Sous la pression du Fonds monétaire international (FMI) concernant la mobilisation des recettes publiques, l'État tire à tout ce qui bouge. Ainsi, les transactions effectuées via les mobiles money peuvent être soumises à une taxation.
Prendre les devants. Sentant qu'un vent de fronde allait s'élever quelque part, Rindra Hasimbelo Rabarinirinarison, ministre de l'Économie et des Finances, avant-hier à Tsimbazaza, après la présentation du Projet de loi de finances 2025 (PLFI), devant la presse, s'est empressée de préciser que « la Taxe de 0,5% sur les transactions mobiles (TTM) n'est que symbolique et ne devrait pas pénaliser outre mesure les usagers ».

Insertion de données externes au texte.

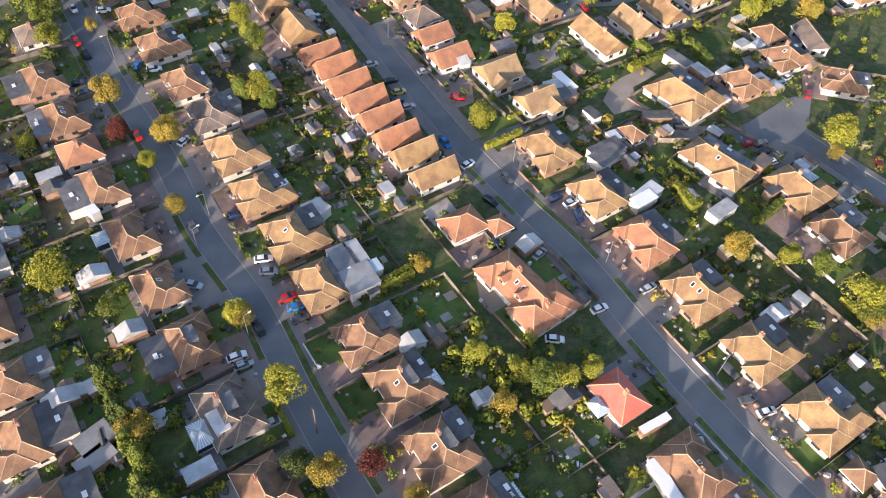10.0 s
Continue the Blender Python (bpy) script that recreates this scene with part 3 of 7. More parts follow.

Cependant, cet avis est loin d'être partagé par les trois opérateurs présents sur le marché. Dans un communiqué commun où ils ont oublié un moment leurs rivalités sur un marché prospère, ils ont mis en évidence ce qu'ils assimilent à une mesure inhibitrice pour le secteur en plein essor. « Suite à l'annonce dans la presse, le jeudi 14 novembre, de l'intention de la Direction Générale des Impôts d'introduire une taxe de 0,5 % sur le montant des transactions mobile money (au-delà de 150 000 ar), les trois opérateurs actifs - MVola, Orange Money et Airtel Money - dénoncent fermement cette mesure. Cette taxe constituera un fardeau pour les 23 millions de Malgaches qui utilisent nos services et met en péril l'économie nationale ainsi que l'avenir de l'inclusion financière ».
Ils enfoncent le clou : « En augmentant significativement le coût des services de mobile money, cette mesure pénalisera d'abord les utilisateurs finaux. Pour les ménages, cela représentera une hausse des frais, pouvant aller de x2 à x5 pour les transferts d'argent et de x2 à x10 pour les paiements les commerçants. Ces charges supplémentaires, couplées à un risque accru d'inflation, viendront directement affecter le pouvoir d'achat des foyers les plus vulnérables. Par ailleurs, cette mesure affectera également directement les 164 000 agents de distribution (cash point).
Risques sécuritaires
La réduction de l'utilisation des services mobile money limitera leurs revenus, menaçant ainsi la stabilité économique de toutes ces familles (ce qui représente environ 1 million d'individus) ».
Ils craignent un retour aux paiements en cash qui, selon eux, « freinera la digitalisation de l'économie malgache en décourageant l'utilisation des services de mobile money, entraînant un recul équivalent à une décennie de progrès, accentuera l'économie informelle, réduisant la traçabilité des transactions et compliquant la collecte de recettes fiscales pour l'État.
De plus, cette situation accroîtrait les risques sécuritaires en augmentant la manipulation d'argent liquide, réduirait les entrées de devises, essentielles à l'équilibre macroéconomique du pays, et découragerait les investissements locaux et internationaux. Cela enverrait un signal négatif aux entrepreneurs, aux petites et moyennes entreprises, et aux investisseurs, tout en allant à l'encontre des efforts d'inclusion financière soutenus par la Banky Foiben'i Madagasikara, ainsi que des initiatives de digitalisation de l'économie soutenues par l'État lui-même». Soyons tous cohérents.
Dans les faits, ils estiment qu'il s'agit d'un « leurre pour les finances publiques. Loin d'apporter les recettes fiscales attendues, cette mesure s'avère contre-productive. À l'instar des autres pays en Afrique qui ont expérimenté ce projet de taxe (Tanzanie, Ghana, Cameroun, République Centrafricaine notamment), une telle taxe engendrera à Madagascar une baisse immédiate et durable du nombre d'utilisateurs actifs du mobile money (-30 %), ainsi que sur la valeur des transactions (avec une baisse à 6 mois estimée à -60 %). Ainsi, les recettes obtenues suite à la mise en place de cette taxe se révèleront bien inférieures aux prévisions, ne dépassant pas les 50 milliards d'ariary annuels (et donc bien loin des 143 milliards d'ariary escomptés) ».
Des statistiques récentes ont démontré que « 342 millions de transactions financières ont été effectuées via mobile money l'année dernière. Ces opérations avaient valu 38 161 milliards d'ariary, d'après le rapport du service de la Coordination nationale de la finance inclusive (CNFI), qui est une structure rattachée à la direction des Opérations financières (DOF) au sein de la Direction générale du trésor (DGT) ». Un magot qui n'a cessé de gonfler, attisant bien des convoitises.